Where crypto activity constitutes a business — professional trading, mining operations, exchange services, or advisory activity — income is taxed at marginal income tax rates of up to 47%, plus National Insurance Institute (Bituach Leumi) contributions in applicable cases. The ITA applies a facts-and-circumstances test similar to other jurisdictions: frequency, organisation, use of professional tools, and whether crypto is a primary income source. Business classification materially worsens the tax position and the ITA has been willing to apply it in contested cases.
Staking rewards are taxed as ordinary income at the ILS fair market value at the date of receipt, at the individual's marginal income tax rate. Mining income is similarly taxed as income at receipt. Tokens received through either mechanism then have their own cost basis from the point of receipt; any subsequent gain on disposal is subject to the 25% CGT. There is no mechanism to defer or exempt staking income, and the dual taxation — income on receipt, CGT on appreciation — is a genuine feature of the Israeli framework for yield-generating activities.
Israeli residents with taxable crypto activity must file an annual income tax return (Form 1301) by 30 April (or 31 May with extension). Crypto gains are declared in the capital gains section. Transaction records must be maintained for seven years. The ITA requires documentation of acquisition cost, disposal proceeds, and the ILS value at each transaction date. Individuals with total crypto gains below ILS 99,480 (2024 threshold) may be exempt from filing an annual return, but this exemption does not eliminate the tax liability — it only removes the filing obligation.
The ITA's enforcement posture is among the most active globally. It has conducted audit sweeps using information obtained from exchanges under international tax information exchange agreements, issued assessments to individuals who received 1099-equivalent reporting from US exchanges, and pursued criminal prosecutions in cases of deliberate non-compliance. Israel participates in CRS exchange of financial information with over 100 jurisdictions. The combination of clear legal framework, dedicated enforcement resources, and data-matching capability makes non-compliance in Israel a particularly high-risk position. Israel has committed to CARF by 2027.
Israel taxes residents on worldwide income. Tax residency is determined primarily by the "centre of life" test — where an individual's personal, family, economic, and social ties are strongest — supplemented by a 183-day physical presence rule. Individuals establishing Israeli tax residency with large crypto portfolios should be aware that all subsequent gains will be subject to the 25% CGT and all income events will be taxable from the date residency is established. There is no step-up in basis on arrival for assets acquired before becoming Israeli resident.
Israel also taxes its citizens on worldwide income regardless of residence — similar in principle to the US system, though less rigorously applied globally. Israeli nationals who relocate abroad and establish residency elsewhere may still face ITA scrutiny on crypto gains if their centre of life is contested. The ITA has pursued cases where claimed non-residency was inconsistent with maintained Israeli financial and family ties.

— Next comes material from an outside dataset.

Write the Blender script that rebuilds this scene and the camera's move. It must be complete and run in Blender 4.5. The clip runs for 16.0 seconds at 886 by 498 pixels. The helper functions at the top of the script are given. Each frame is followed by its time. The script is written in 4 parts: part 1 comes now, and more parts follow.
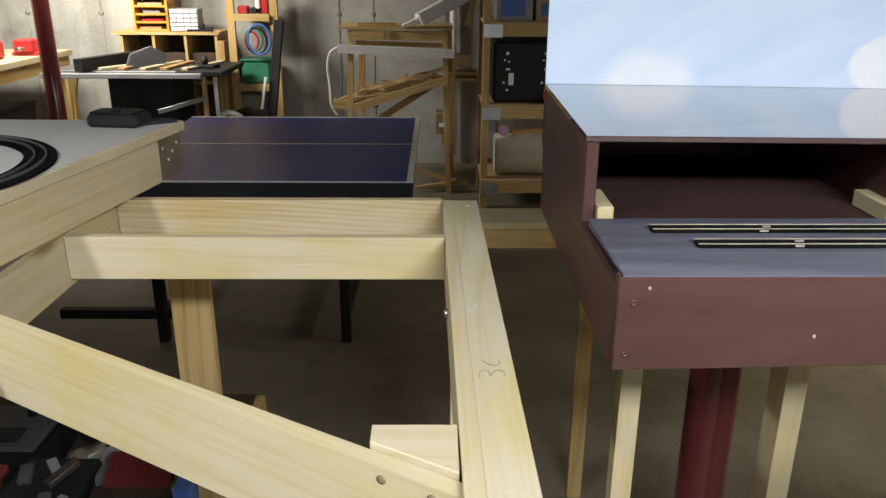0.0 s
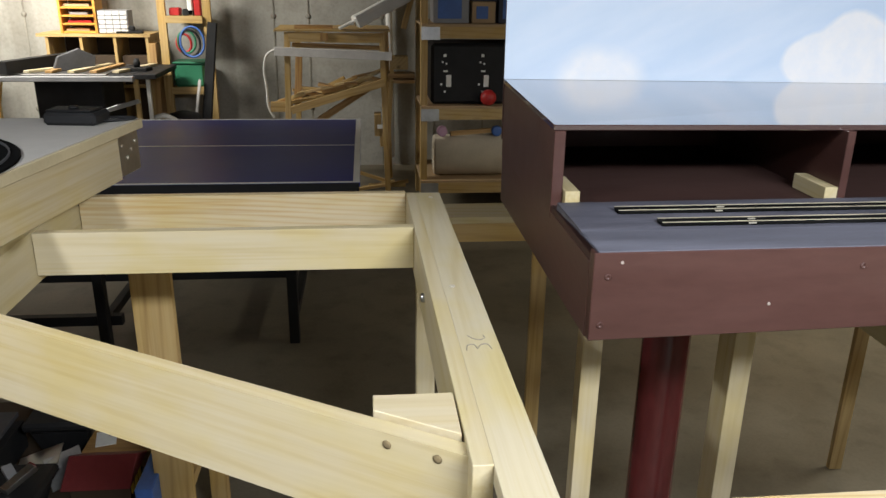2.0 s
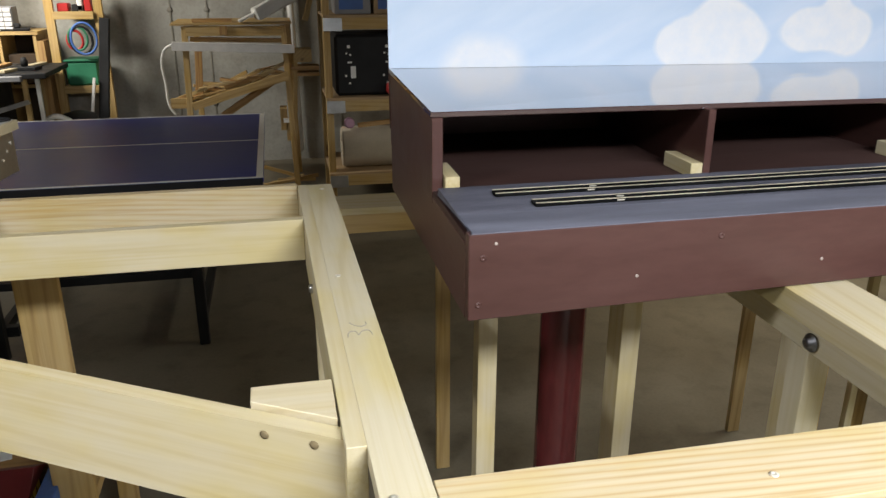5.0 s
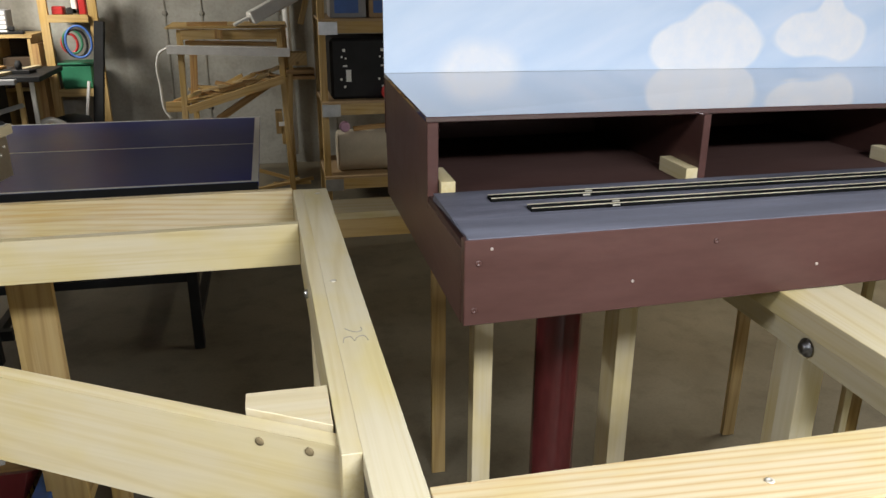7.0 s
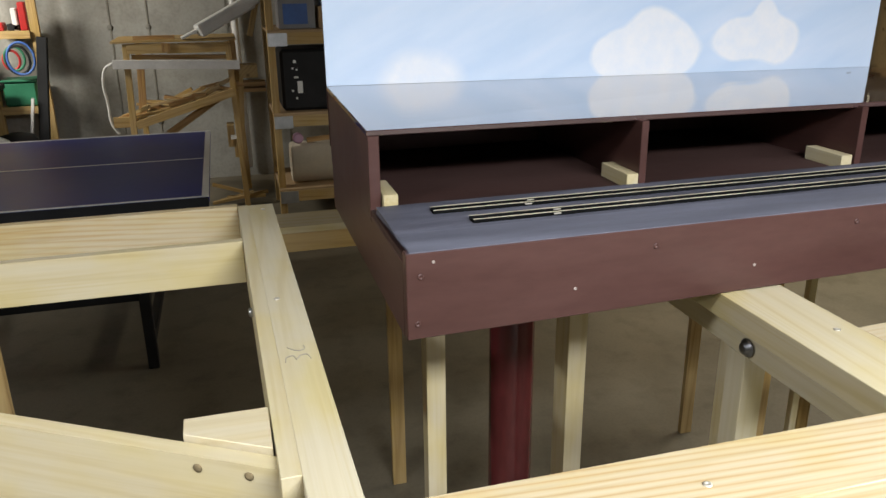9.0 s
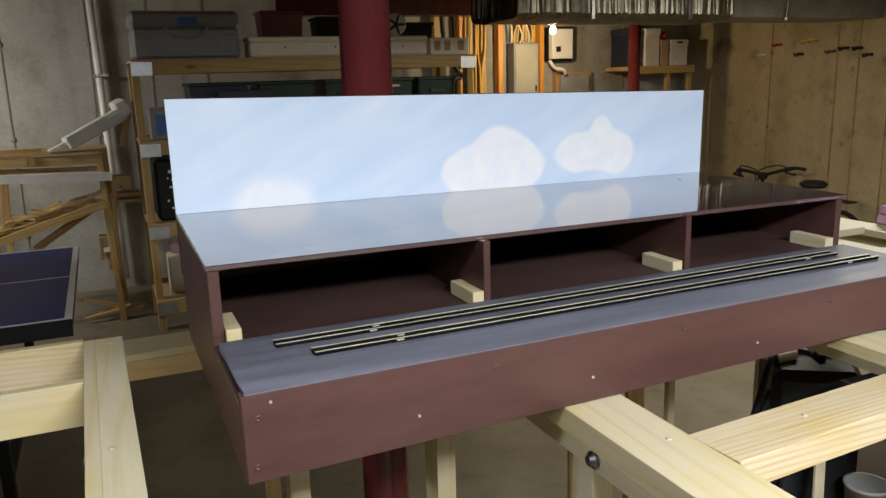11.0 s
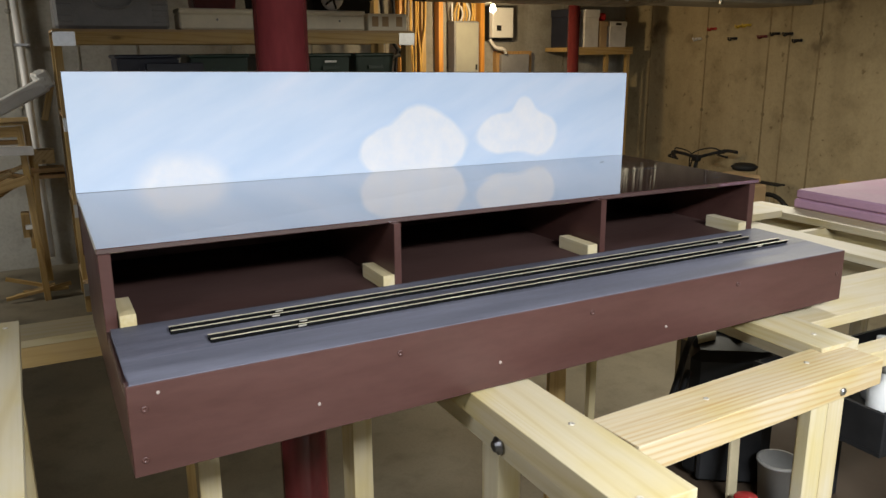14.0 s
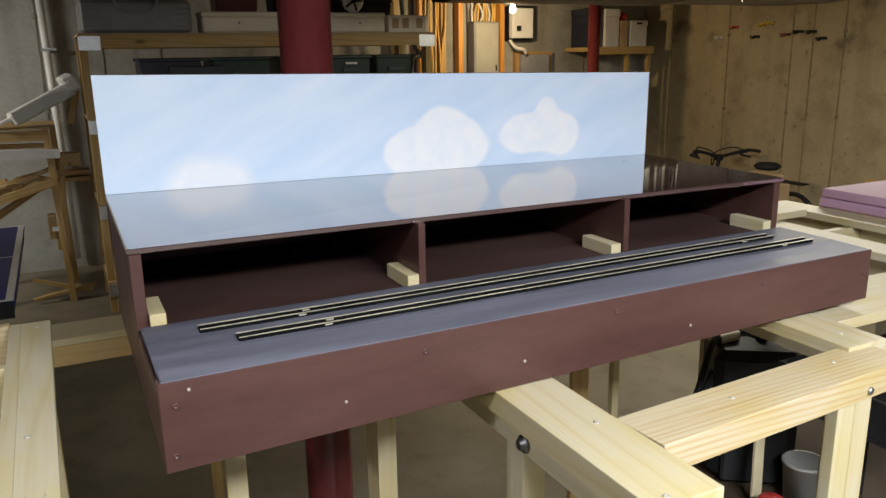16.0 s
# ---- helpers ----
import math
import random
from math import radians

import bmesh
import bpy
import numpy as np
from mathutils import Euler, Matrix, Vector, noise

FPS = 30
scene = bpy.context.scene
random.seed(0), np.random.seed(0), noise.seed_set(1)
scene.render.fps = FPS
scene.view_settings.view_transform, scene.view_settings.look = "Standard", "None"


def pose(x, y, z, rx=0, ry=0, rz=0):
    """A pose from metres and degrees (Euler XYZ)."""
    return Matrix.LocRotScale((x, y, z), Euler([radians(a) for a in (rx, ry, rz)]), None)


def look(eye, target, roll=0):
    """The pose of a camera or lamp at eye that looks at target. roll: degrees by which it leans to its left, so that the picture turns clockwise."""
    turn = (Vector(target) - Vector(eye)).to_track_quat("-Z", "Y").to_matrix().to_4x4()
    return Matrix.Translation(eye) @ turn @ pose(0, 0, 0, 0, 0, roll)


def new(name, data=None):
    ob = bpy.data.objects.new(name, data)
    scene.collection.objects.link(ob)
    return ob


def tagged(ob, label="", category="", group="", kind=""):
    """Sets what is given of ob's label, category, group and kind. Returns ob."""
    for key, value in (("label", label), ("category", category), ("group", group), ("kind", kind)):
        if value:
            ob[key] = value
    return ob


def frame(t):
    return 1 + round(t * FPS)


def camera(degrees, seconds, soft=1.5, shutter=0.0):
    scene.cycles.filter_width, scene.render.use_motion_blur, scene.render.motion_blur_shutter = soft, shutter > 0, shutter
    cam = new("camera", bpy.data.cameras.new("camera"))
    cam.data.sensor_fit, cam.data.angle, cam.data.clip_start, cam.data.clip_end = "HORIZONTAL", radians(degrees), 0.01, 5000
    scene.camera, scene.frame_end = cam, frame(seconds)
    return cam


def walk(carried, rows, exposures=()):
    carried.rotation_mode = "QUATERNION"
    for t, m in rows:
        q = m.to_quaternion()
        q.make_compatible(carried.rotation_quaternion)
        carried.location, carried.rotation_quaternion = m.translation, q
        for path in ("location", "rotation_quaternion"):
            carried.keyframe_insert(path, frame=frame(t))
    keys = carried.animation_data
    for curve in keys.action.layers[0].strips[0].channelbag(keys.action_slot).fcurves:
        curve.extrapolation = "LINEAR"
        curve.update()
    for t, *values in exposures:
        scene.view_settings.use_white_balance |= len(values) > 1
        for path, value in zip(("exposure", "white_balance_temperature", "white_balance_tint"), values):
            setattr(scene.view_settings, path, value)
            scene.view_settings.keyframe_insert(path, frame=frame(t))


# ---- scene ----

Israel imposes an exit tax on individuals who cease to be Israeli tax residents — under Section 100A of the Income Tax Ordinance, unrealised gains on assets including crypto are deemed to have been realised on the date of ceasing residency, with tax payable at 25%. This is a genuine and actively applied exit tax. Individuals planning to depart Israel with significant unrealised crypto gains should model the exit tax liability before making residency change decisions — the tax is assessed on the fair market value of all assets at departure, and there is no deferral mechanism for most individual taxpayers.